## Requirements
Retype all of the listing exactly, passing over any picture you find.

## Source material

* Start *

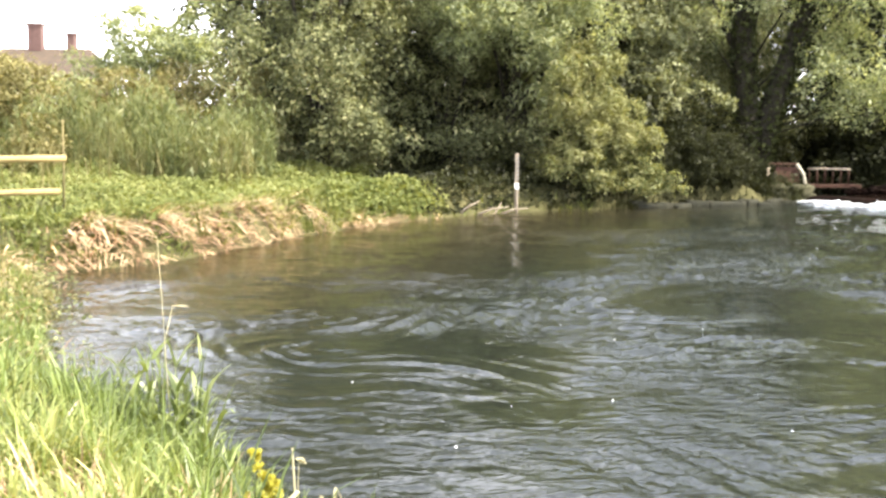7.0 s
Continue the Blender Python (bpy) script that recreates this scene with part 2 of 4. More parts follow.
M_UPWATER = water_mat("upstream_water", (0.012, 0.008, 0.006), (0.012, 0.008, 0.006), 0.03, 0.03, 4.0)


# ---------- mesh helpers ----------
def quads(name, v):
    """A mesh of loose quads from an array of (n, 4, 3)."""
    n = len(v)
    me = bpy.data.meshes.new(name)
    me.vertices.add(4 * n)
    me.vertices.foreach_set("co", np.ascontiguousarray(v, dtype=np.float32).ravel())
    me.loops.add(4 * n)
    me.loops.foreach_set("vertex_index", np.arange(4 * n, dtype=np.int32))
    me.polygons.add(n)
    me.polygons.foreach_set("loop_start", np.arange(0, 4 * n, 4, dtype=np.int32))
    me.update(calc_edges=True)
    return me


def grid_mesh(name, v, smooth=True):
    """A mesh from a lattice of points (rows, columns, 3)."""
    r, c = v.shape[:2]
    k = np.arange(r * c).reshape(r, c)
    f = np.stack([k[:-1, :-1], k[:-1, 1:], k[1:, 1:], k[1:, :-1]], -1).reshape(-1, 4)
    me = bpy.data.meshes.new(name)
    me.vertices.add(r * c)
    me.vertices.foreach_set("co", np.ascontiguousarray(v, dtype=np.float32).ravel())
    me.loops.add(f.size)
    me.loops.foreach_set("vertex_index", f.astype(np.int32).ravel())
    me.polygons.add(len(f))
    me.polygons.foreach_set("loop_start", np.arange(0, f.size, 4, dtype=np.int32))
    me.update(calc_edges=True)
    if smooth:
        me.polygons.foreach_set("use_smooth", np.ones(len(f), dtype=bool))
    return me


def strips(name, v):
    """A mesh of many ribbons from an array of (ribbons, steps, 2, 3)."""
    n, s = v.shape[:2]
    k = np.arange(n * s * 2).reshape(n, s, 2)
    f = np.stack([k[:, :-1, 0], k[:, :-1, 1], k[:, 1:, 1], k[:, 1:, 0]], -1).reshape(-1, 4)
    me = bpy.data.meshes.new(name)
    me.vertices.add(n * s * 2)
    me.vertices.foreach_set("co", np.ascontiguousarray(v, dtype=np.float32).ravel())
    me.loops.add(f.size)
    me.loops.foreach_set("vertex_index", f.astype(np.int32).ravel())
    me.polygons.add(len(f))
    me.polygons.foreach_set("loop_start", np.arange(0, f.size, 4, dtype=np.int32))
    me.update(calc_edges=True)
    me.polygons.foreach_set("use_smooth", np.ones(len(f), dtype=bool))
    return me


def put(name, me, mat, parent=None, label=""):
    me.materials.clear()
    me.materials.append(mat)
    ob = new(name, me)
    ob.parent = parent
    if label:
        tagged(ob, label=label)
    return ob


def part(name, bm, mat, parent, label=""):
    me = bpy.data.meshes.new(name)
    bm.to_mesh(me)
    bm.free()
    return put(name, me, mat, parent, label)


def thing(name, at, label, category, group="", kind=""):
    ob = new(name)
    ob.location = at
    return tagged(ob, label, category, group, kind)


def tube(bm, pts, radii, sides=8, wobble=0.0, rng=None):
    """A tapered tube through the points, closed at both ends."""
    rings = []
    for k, p in enumerate(pts):
        p = Vector(p)
        a = Vector(pts[min(k + 1, len(pts) - 1)]) - Vector(pts[max(k - 1, 0)])
        q = a.to_track_quat("Z", "Y")
        ring = []
        for s in range(sides):
            w = 1 + (rng.uniform(-wobble, wobble) if rng else 0)
            ring.append(bm.verts.new(p + q @ Vector((math.cos(2 * math.pi * s / sides), math.sin(2 * math.pi * s / sides), 0)) * radii[k] * w))
        rings.append(ring)
    for a, b in zip(rings, rings[1:]):
        for s in range(sides):
            f = bm.faces.new((a[s], a[(s + 1) % sides], b[(s + 1) % sides], b[s]))
            f.smooth = True
    bm.faces.new(rings[0][::-1])
    bm.faces.new(rings[-1])


def block(bm, at, size, m=None, bevel=0.01):
    """A bevelled block round its centre."""
    r = bmesh.ops.create_cube(bm, size=1.0)
    for v in r["verts"]:
        v.co = Vector((v.co.x * size[0], v.co.y * size[1], v.co.z * size[2]))
        if m:
            v.co = m @ v.co
        v.co += Vector(at)
    edges = list({e for v in r["verts"] for e in v.link_edges})
    bmesh.ops.bevel(bm, geom=edges, offset=bevel, segments=2, affect="EDGES", profile=0.6)


def unit(a):
    return a / np.maximum(np.linalg.norm(a, axis=-1, keepdims=True), 1e-9)


def leaves(rng, c, size, aspect=0.55, hang=0.0, facing=None):
    """Pointed leaf quads at the centres c, in every direction; hang bends them downwards."""
    n = len(c)
    a = unit(rng.normal(size=(n, 3)) + np.array([0, 0, -hang]))
    if facing is not None:
        f = unit(facing + rng.normal(size=(n, 3)) * 0.55)
        a = unit(a - f * (a * f).sum(-1, keepdims=True))
        b = np.cross(f, a)
    else:
        b = unit(np.cross(a, rng.normal(size=(n, 3))))
    s = size * rng.uniform(0.6, 1.35, (n, 1))
    up = np.cross(a, b) * s * 0.12
    return np.stack([c - a * s * 0.5, c + b * s * aspect * 0.5 + up, c + a * s * 0.5, c - b * s * aspect * 0.5 + up], 1)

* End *

## Task solution
7.0 s
Continue the Blender Python (bpy) script that recreates this scene with part 2 of 4. More parts follow.
M_UPWATER = water_mat("upstream_water", (0.012, 0.008, 0.006), (0.012, 0.008, 0.006), 0.03, 0.03, 4.0)


# ---------- mesh helpers ----------
def quads(name, v):
    """A mesh of loose quads from an array of (n, 4, 3)."""
    n = len(v)
    me = bpy.data.meshes.new(name)
    me.vertices.add(4 * n)
    me.vertices.foreach_set("co", np.ascontiguousarray(v, dtype=np.float32).ravel())
    me.loops.add(4 * n)
    me.loops.foreach_set("vertex_index", np.arange(4 * n, dtype=np.int32))
    me.polygons.add(n)
    me.polygons.foreach_set("loop_start", np.arange(0, 4 * n, 4, dtype=np.int32))
    me.update(calc_edges=True)
    return me


def grid_mesh(name, v, smooth=True):
    """A mesh from a lattice of points (rows, columns, 3)."""
    r, c = v.shape[:2]
    k = np.arange(r * c).reshape(r, c)
    f = np.stack([k[:-1, :-1], k[:-1, 1:], k[1:, 1:], k[1:, :-1]], -1).reshape(-1, 4)
    me = bpy.data.meshes.new(name)
    me.vertices.add(r * c)
    me.vertices.foreach_set("co", np.ascontiguousarray(v, dtype=np.float32).ravel())
    me.loops.add(f.size)
    me.loops.foreach_set("vertex_index", f.astype(np.int32).ravel())
    me.polygons.add(len(f))
    me.polygons.foreach_set("loop_start", np.arange(0, f.size, 4, dtype=np.int32))
    me.update(calc_edges=True)
    if smooth:
        me.polygons.foreach_set("use_smooth", np.ones(len(f), dtype=bool))
    return me


def strips(name, v):
    """A mesh of many ribbons from an array of (ribbons, steps, 2, 3)."""
    n, s = v.shape[:2]
    k = np.arange(n * s * 2).reshape(n, s, 2)
    f = np.stack([k[:, :-1, 0], k[:, :-1, 1], k[:, 1:, 1], k[:, 1:, 0]], -1).reshape(-1, 4)
    me = bpy.data.meshes.new(name)
    me.vertices.add(n * s * 2)
    me.vertices.foreach_set("co", np.ascontiguousarray(v, dtype=np.float32).ravel())
    me.loops.add(f.size)
    me.loops.foreach_set("vertex_index", f.astype(np.int32).ravel())
    me.polygons.add(len(f))
    me.polygons.foreach_set("loop_start", np.arange(0, f.size, 4, dtype=np.int32))
    me.update(calc_edges=True)
    me.polygons.foreach_set("use_smooth", np.ones(len(f), dtype=bool))
    return me


def put(name, me, mat, parent=None, label=""):
    me.materials.clear()
    me.materials.append(mat)
    ob = new(name, me)
    ob.parent = parent
    if label:
        tagged(ob, label=label)
    return ob


def part(name, bm, mat, parent, label=""):
    me = bpy.data.meshes.new(name)
    bm.to_mesh(me)
    bm.free()
    return put(name, me, mat, parent, label)


def thing(name, at, label, category, group="", kind=""):
    ob = new(name)
    ob.location = at
    return tagged(ob, label, category, group, kind)


def tube(bm, pts, radii, sides=8, wobble=0.0, rng=None):
    """A tapered tube through the points, closed at both ends."""
    rings = []
    for k, p in enumerate(pts):
        p = Vector(p)
        a = Vector(pts[min(k + 1, len(pts) - 1)]) - Vector(pts[max(k - 1, 0)])
        q = a.to_track_quat("Z", "Y")
        ring = []
        for s in range(sides):
            w = 1 + (rng.uniform(-wobble, wobble) if rng else 0)
            ring.append(bm.verts.new(p + q @ Vector((math.cos(2 * math.pi * s / sides), math.sin(2 * math.pi * s / sides), 0)) * radii[k] * w))
        rings.append(ring)
    for a, b in zip(rings, rings[1:]):
        for s in range(sides):
            f = bm.faces.new((a[s], a[(s + 1) % sides], b[(s + 1) % sides], b[s]))
            f.smooth = True
    bm.faces.new(rings[0][::-1])
    bm.faces.new(rings[-1])


def block(bm, at, size, m=None, bevel=0.01):
    """A bevelled block round its centre."""
    r = bmesh.ops.create_cube(bm, size=1.0)
    for v in r["verts"]:
        v.co = Vector((v.co.x * size[0], v.co.y * size[1], v.co.z * size[2]))
        if m:
            v.co = m @ v.co
        v.co += Vector(at)
    edges = list({e for v in r["verts"] for e in v.link_edges})
    bmesh.ops.bevel(bm, geom=edges, offset=bevel, segments=2, affect="EDGES", profile=0.6)


def unit(a):
    return a / np.maximum(np.linalg.norm(a, axis=-1, keepdims=True), 1e-9)


def leaves(rng, c, size, aspect=0.55, hang=0.0, facing=None):
    """Pointed leaf quads at the centres c, in every direction; hang bends them downwards."""
    n = len(c)
    a = unit(rng.normal(size=(n, 3)) + np.array([0, 0, -hang]))
    if facing is not None:
        f = unit(facing + rng.normal(size=(n, 3)) * 0.55)
        a = unit(a - f * (a * f).sum(-1, keepdims=True))
        b = np.cross(f, a)
    else:
        b = unit(np.cross(a, rng.normal(size=(n, 3))))
    s = size * rng.uniform(0.6, 1.35, (n, 1))
    up = np.cross(a, b) * s * 0.12
    return np.stack([c - a * s * 0.5, c + b * s * aspect * 0.5 + up, c + a * s * 0.5, c - b * s * aspect * 0.5 + up], 1)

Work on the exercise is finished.